11. Whether hands and limbs are tied
12. In case of hanging, whether it is partial or total; nature of ligature material; position of knot; dribbling of saliva ; point of suspension and its approachability
13. Whether there is any faecal, urinary or seminal discharge
14. If the deceased is a woman, then if there is anything to suggest commission of sexual assault before killing.
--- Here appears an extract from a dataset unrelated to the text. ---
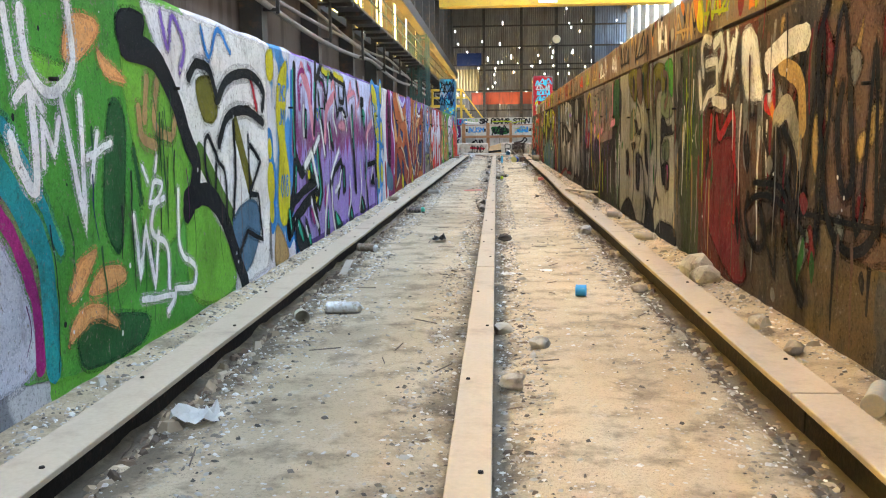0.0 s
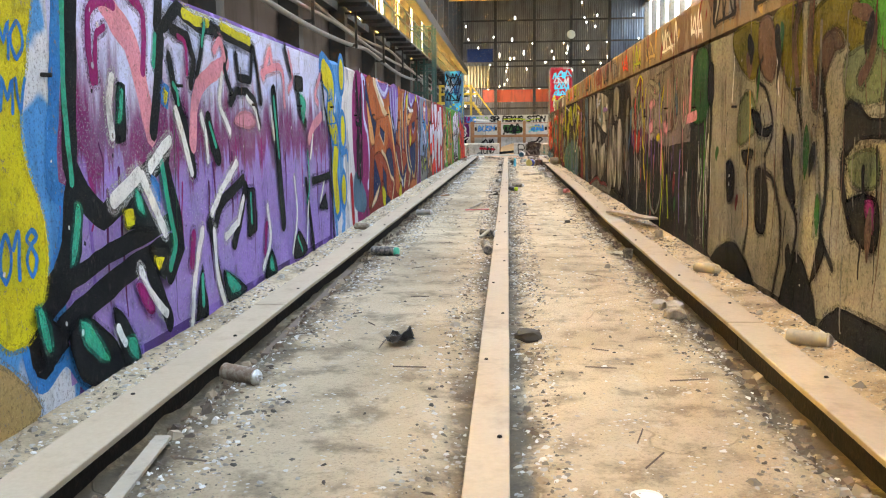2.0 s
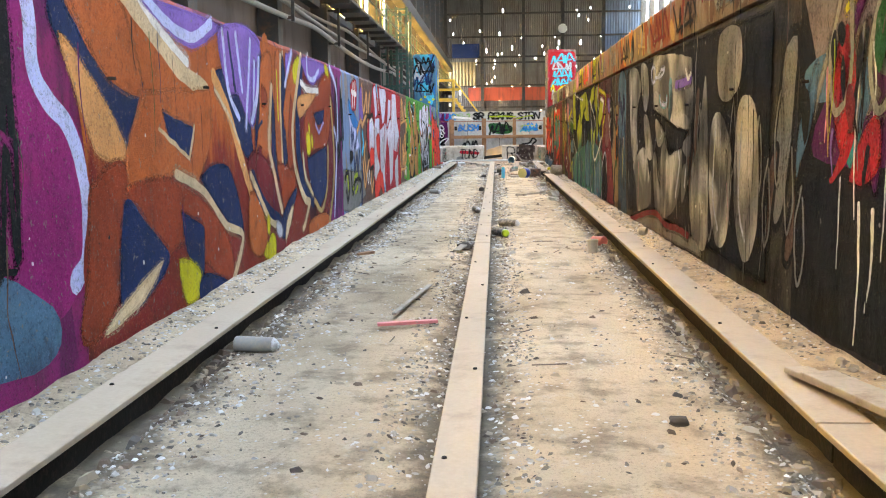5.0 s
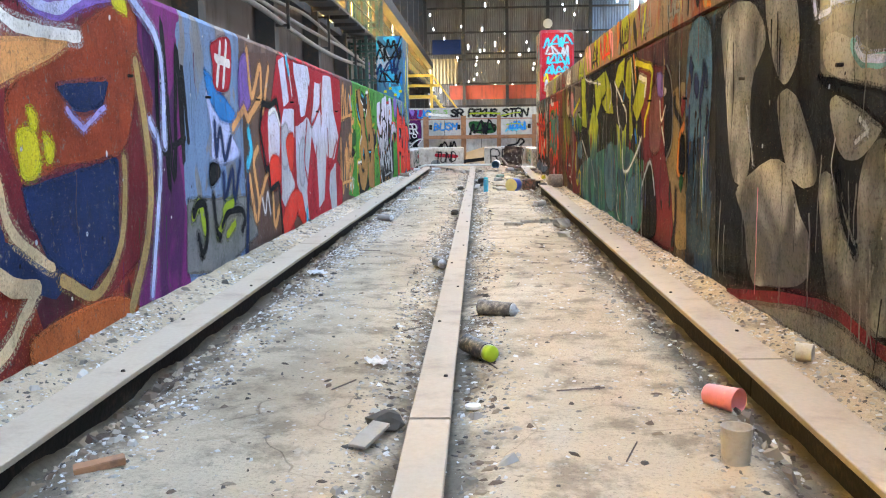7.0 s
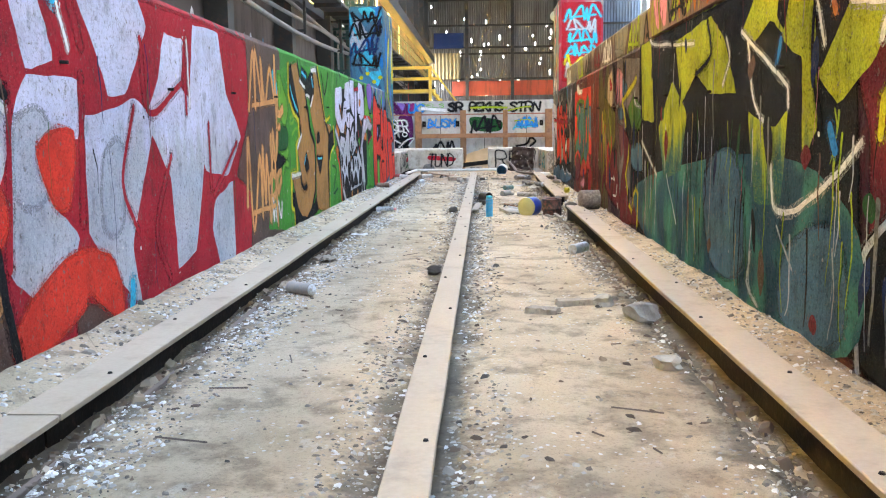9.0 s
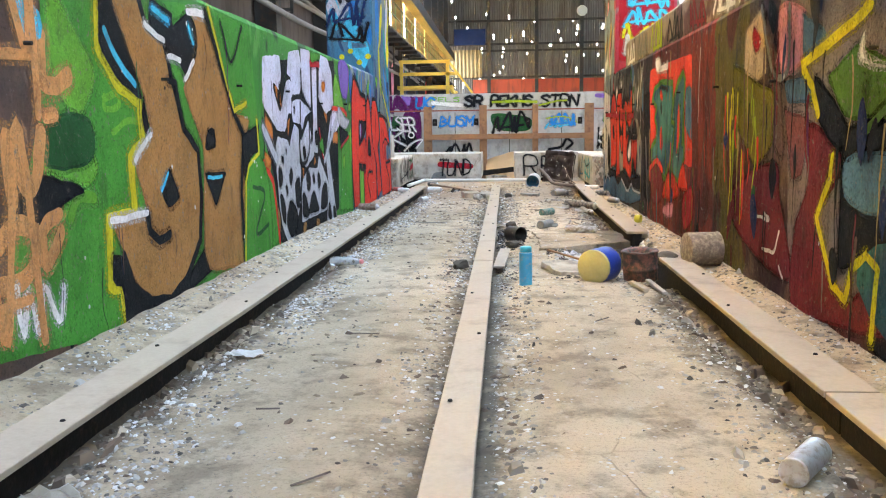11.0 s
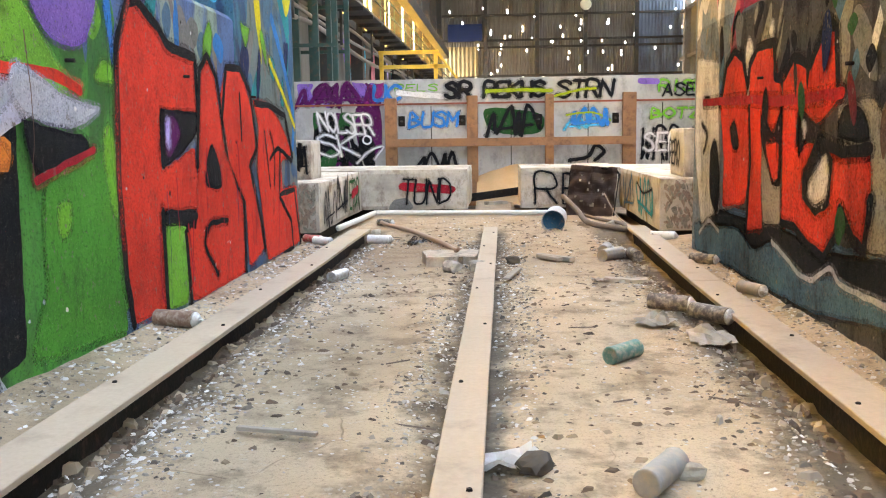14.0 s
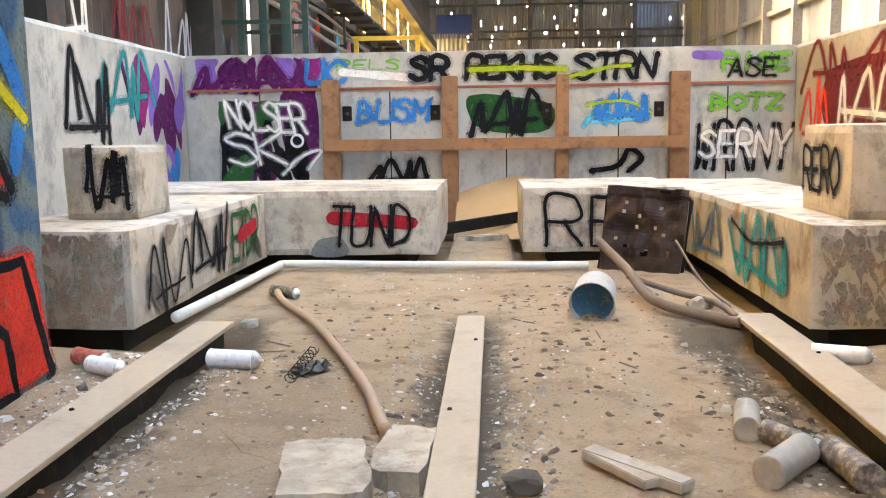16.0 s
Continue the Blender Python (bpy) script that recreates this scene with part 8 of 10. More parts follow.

If there is any seminal stain, foreign pubic hair, any injury near the private parts
15. If there is any sign of struggle or disturbance in the surrounding
16. Presence of any weapon, its placement
17. Approach and exit to and from the room or place
18. Presence of different types of foot prints
19. Presence of any article left by the assailant
20. In case of suspected fall from a height, the length of fall, distance of shifting of the body during fall, whether the body struck at different points during the fall
21. In case it is lying in an open space, say a grassy lawn then, any disturbance on the lawn; foot prints, if present
22. if there was any rain then, whether the body was lying there from before the rain or after
23. Whether there was anything to suggest that the victim was killed elsewhere and the body was left over there after death
24. Whether there is any evidence of dragging of the body
25. If the body is concealed then, the method used for concealment.

In addition to the above, the medicolegist may advise the police about taking of photographs, of dead body and other things from different angles. He may also advise about collection of evidence and their preservation. However, the doctor, should in no way disturb the place, touch anything without informing the police officer and pass any hasty comment.